* START DATA PROVIDED *

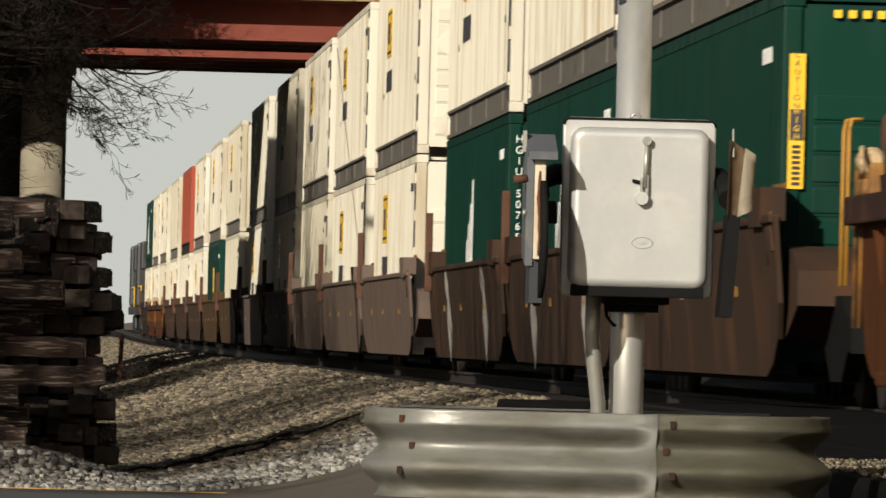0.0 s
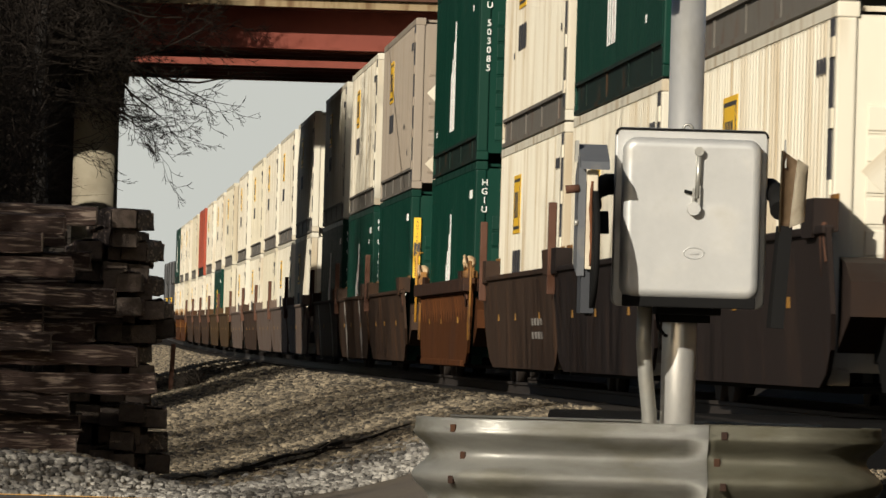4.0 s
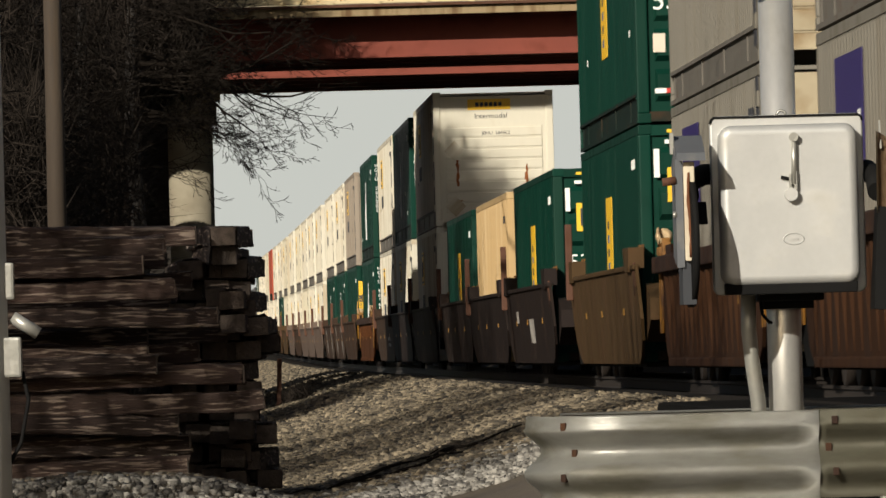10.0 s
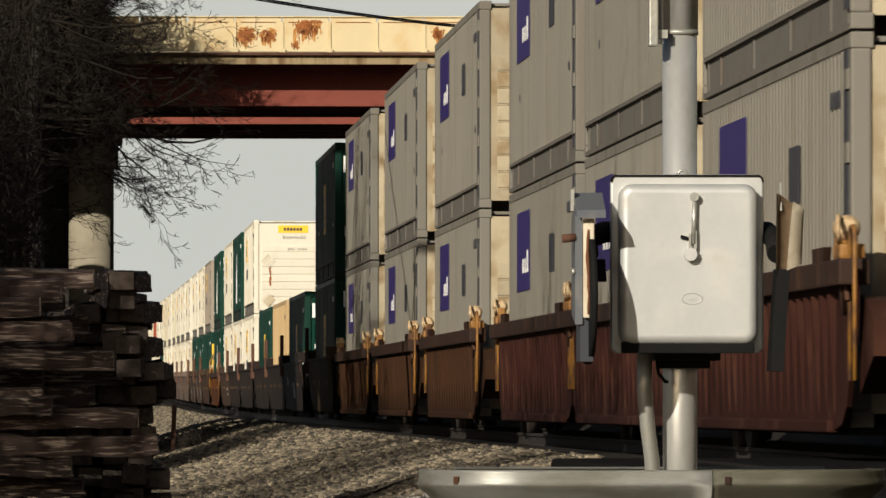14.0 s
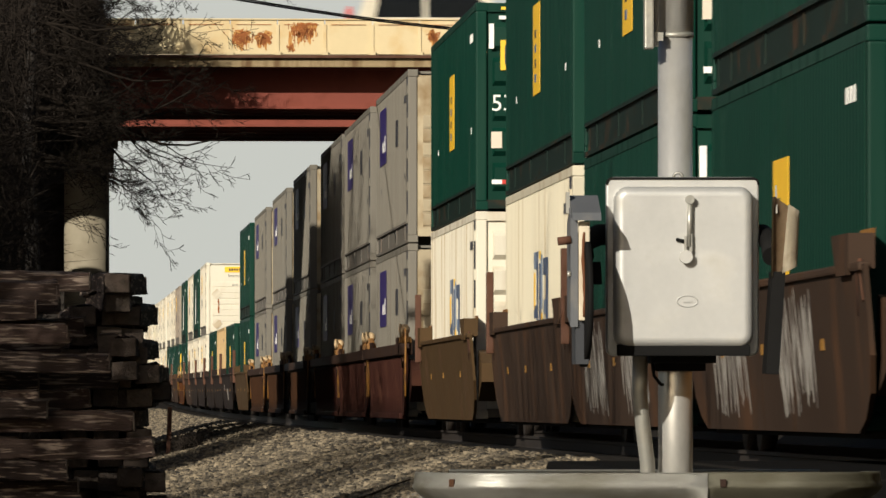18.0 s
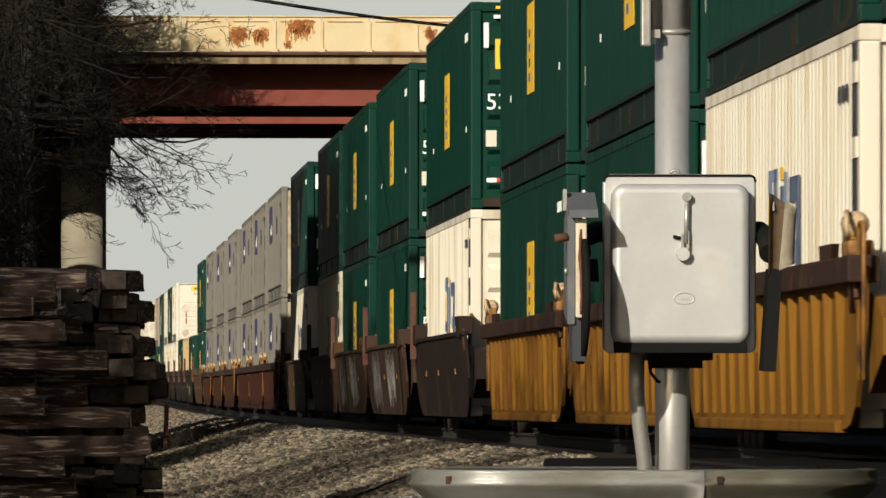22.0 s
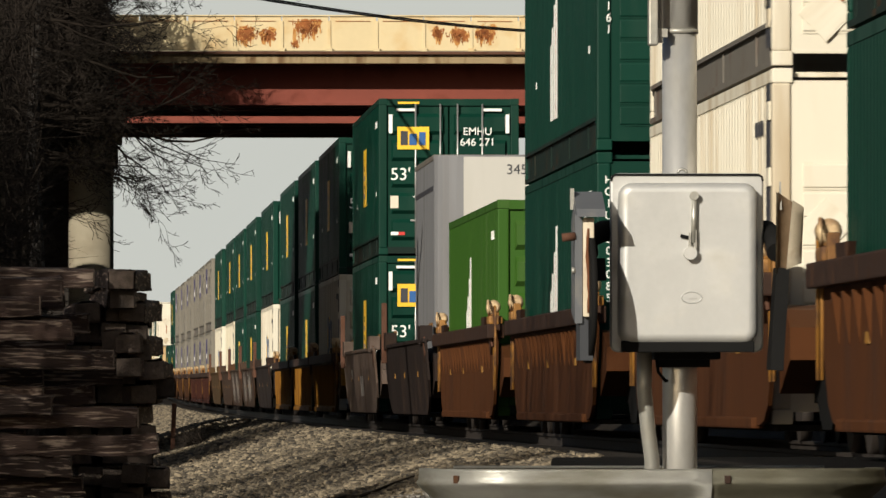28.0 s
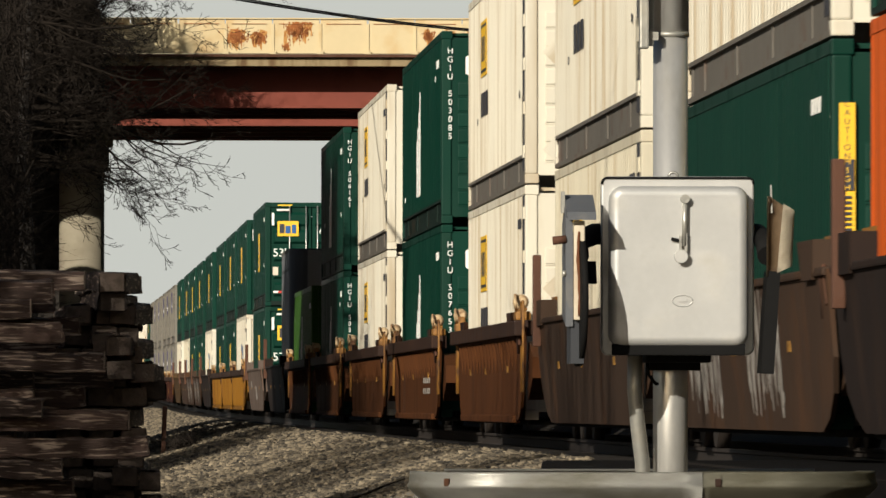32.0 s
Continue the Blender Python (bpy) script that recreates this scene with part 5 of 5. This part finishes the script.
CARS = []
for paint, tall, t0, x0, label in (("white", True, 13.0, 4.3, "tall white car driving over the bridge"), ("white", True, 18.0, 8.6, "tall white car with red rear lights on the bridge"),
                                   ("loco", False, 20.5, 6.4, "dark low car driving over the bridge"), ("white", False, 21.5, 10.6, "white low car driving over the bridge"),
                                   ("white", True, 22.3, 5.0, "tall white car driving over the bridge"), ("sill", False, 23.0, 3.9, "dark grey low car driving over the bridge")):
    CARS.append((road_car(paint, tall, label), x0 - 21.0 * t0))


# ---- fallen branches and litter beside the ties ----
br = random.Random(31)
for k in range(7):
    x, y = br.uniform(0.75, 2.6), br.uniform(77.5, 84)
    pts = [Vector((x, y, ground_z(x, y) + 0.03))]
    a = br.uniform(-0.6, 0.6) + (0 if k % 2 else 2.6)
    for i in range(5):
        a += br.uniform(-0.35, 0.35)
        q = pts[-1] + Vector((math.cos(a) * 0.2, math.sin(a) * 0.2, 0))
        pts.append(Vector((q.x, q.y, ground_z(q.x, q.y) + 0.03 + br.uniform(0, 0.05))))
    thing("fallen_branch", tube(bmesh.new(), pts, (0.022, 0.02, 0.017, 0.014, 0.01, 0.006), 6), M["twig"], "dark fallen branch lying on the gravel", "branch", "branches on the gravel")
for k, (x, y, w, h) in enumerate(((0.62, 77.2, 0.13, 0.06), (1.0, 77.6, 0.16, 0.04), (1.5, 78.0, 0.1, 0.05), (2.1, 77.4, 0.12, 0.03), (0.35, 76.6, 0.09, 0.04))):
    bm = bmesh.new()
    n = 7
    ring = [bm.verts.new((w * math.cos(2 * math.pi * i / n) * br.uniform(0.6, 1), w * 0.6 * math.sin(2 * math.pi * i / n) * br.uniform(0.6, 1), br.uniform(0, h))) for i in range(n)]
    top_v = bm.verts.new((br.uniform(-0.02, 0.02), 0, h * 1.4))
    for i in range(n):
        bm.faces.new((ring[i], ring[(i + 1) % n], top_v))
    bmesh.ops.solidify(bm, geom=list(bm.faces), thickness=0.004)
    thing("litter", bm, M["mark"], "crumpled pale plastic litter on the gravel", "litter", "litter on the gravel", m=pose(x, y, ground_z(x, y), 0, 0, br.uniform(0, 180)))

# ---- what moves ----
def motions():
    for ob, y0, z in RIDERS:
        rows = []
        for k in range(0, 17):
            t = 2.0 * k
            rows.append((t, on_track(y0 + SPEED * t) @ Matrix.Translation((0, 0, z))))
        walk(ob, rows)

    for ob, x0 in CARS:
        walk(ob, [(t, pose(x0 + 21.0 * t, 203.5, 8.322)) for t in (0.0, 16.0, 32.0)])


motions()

* END DATA PROVIDED *

**WHAT IS EXPECTED:**
Copy each line of the data above that holds "with".

**ANSWER TO THIS EXERCISE:**
Continue the Blender Python (bpy) script that recreates this scene with part 5 of 5. This part finishes the script.
for paint, tall, t0, x0, label in (("white", True, 13.0, 4.3, "tall white car driving over the bridge"), ("white", True, 18.0, 8.6, "tall white car with red rear lights on the bridge"),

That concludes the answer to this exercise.